Scandalisés, vos fils publieront un mémoire
pour votre défense. Argument : Agnès a
mis au monde un enfant qui a vécu
six mois. L’empoisonnement de la mère aurait
tué aussi le fœtus. Un procès-verbal
du Docteur Poictevin plaide en votre faveur.

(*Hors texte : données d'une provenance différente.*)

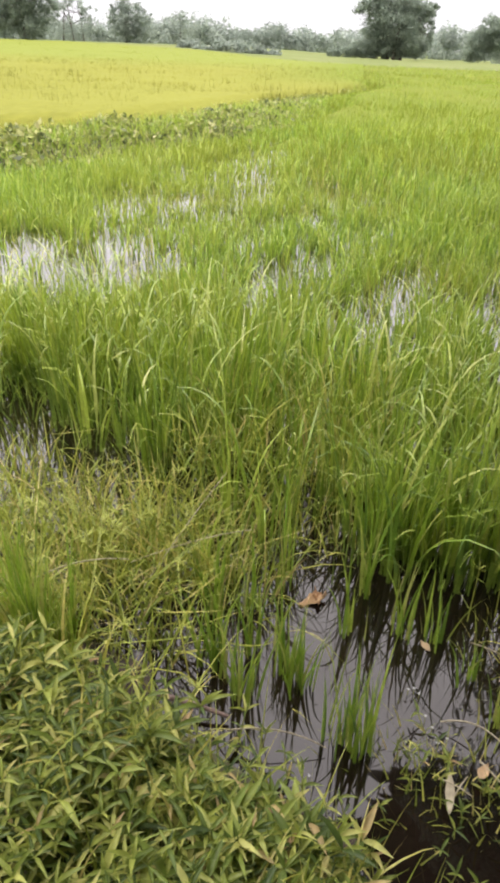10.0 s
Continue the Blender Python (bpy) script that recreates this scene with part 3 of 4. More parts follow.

Antoinette de Maignelais, vous
êtes née vers 1420 et votre
nom fut cité également à la mort
inattendue de votre cousine. Enfant, vous avez
jalousé Agnès quand celle-ci fut recueillie par
votre mère. Peut-être étiez
vous présente à Jumièges
où, sur son lit de mort, la Dame de Beauté vous
donne
la garde de ses trois enfants. C’est elle qui vous avait
introduite à la cour.
A son décès, peut-être même
avant, vous la remplacez dans le lit du Roi. Alors,
étiez-vous pressée ? On vous donnera
André de Villequier pour époux. Le
pauvre. Vous, vous organiserez les plaisirs séniles du Roi
en lui livrant
notamment vos belles-sœurs. A sa mort, vous optez pour le duc
de Bretagne. Belle carrière...
Louis de Valois,
vous êtes
né à Bourges le 3 juillet 1423.
Profession : fils de roi. Vous n’étiez
pas présent à Jumièges. Et pour
cause. Vous aurez brillé par votre absence dans la campagne
de Normandie. Sans
doute appliqué ailleurs à intriguer contre votre
propre père. Car vos rapports
ont toujours été conflictuels avec lui. Votre nom
circule le premier à la mort
d’Agnès Sorel. Comme commanditaire. Des voix
avanceront que Jacques Cœur fut
votre exécuteur. N’a-t-il pas financé
quelques unes de vos manigances contre
Charles VII.
La Dame de
Beauté, vous la
détestez. Il y a cette fameuse
soirée où vous l’insultez. Pire, vous
lui portez un soufflet, vous brandissez
votre dague pour la pourchasser. On ne sait trop. Pourtant, vous allez
protéger
ses trois filles, vos demi-sœurs pour qui vous semblez
éprouver une grande
affection. Et puis vous aurez cette fameuse réplique. Alors
qui vous êtes
devenus Louis XI , les chanoines de Loches vous supposent
haineux à
l’égard de la Belle. Son catafalque gêne
leurs offices. Ils vous demandent
l’autorisation de le déplacer. « J'y
consens, mais il faut rendre
auparavant ce que vous avez reçu
d'elle! » Parle-t-on ainsi de
quelqu’un dont on a ordonné
l’assassinat ? Pourtant, on vous
soupçonnera
encore de l’empoisonnement de votre propre frère
et de la dame de Montsoreau.
... Robert Poictevin le premier
médecin du Roi
officiant à Jumièges. C’est lui
qui administre le traitement d’Agnès.
C’est lui qui conclut très vite à un
« flux de ventre ». Mais sans
doute n’est-il pas le seul homme de
l’art au chevet de la malade. Or, quelques années
après, Charles VII vivra dans
la hantise du complot. Et de l’empoisonnement ! Adam
Fumée, son médecin
d’alors, renseigne secrètement
l’impatient Dauphin de l’état de
santé du Roi.
Découvert, il est emprisonné à
Bourges. Un autre chirurgien prend la fuite à
Genappe auprès du futur Louis XI.
... Guillaume de Gouffier le premier
valet du Roi,
présent à Jumièges. Un
fidèle.
Pourtant, quand Charles VII se sentira menacé, on accusera
Gouffier et Otton
Castelli, parvenu argentier, de tentative
d’envoûtement. On retrouve
effectivement chez eux une figurine de cire piquée
d’aiguilles. Gouffier est
banni. Castelli emprisonné.
[1] Un certain Martin Prandous aurait été du nombre des accusateurs.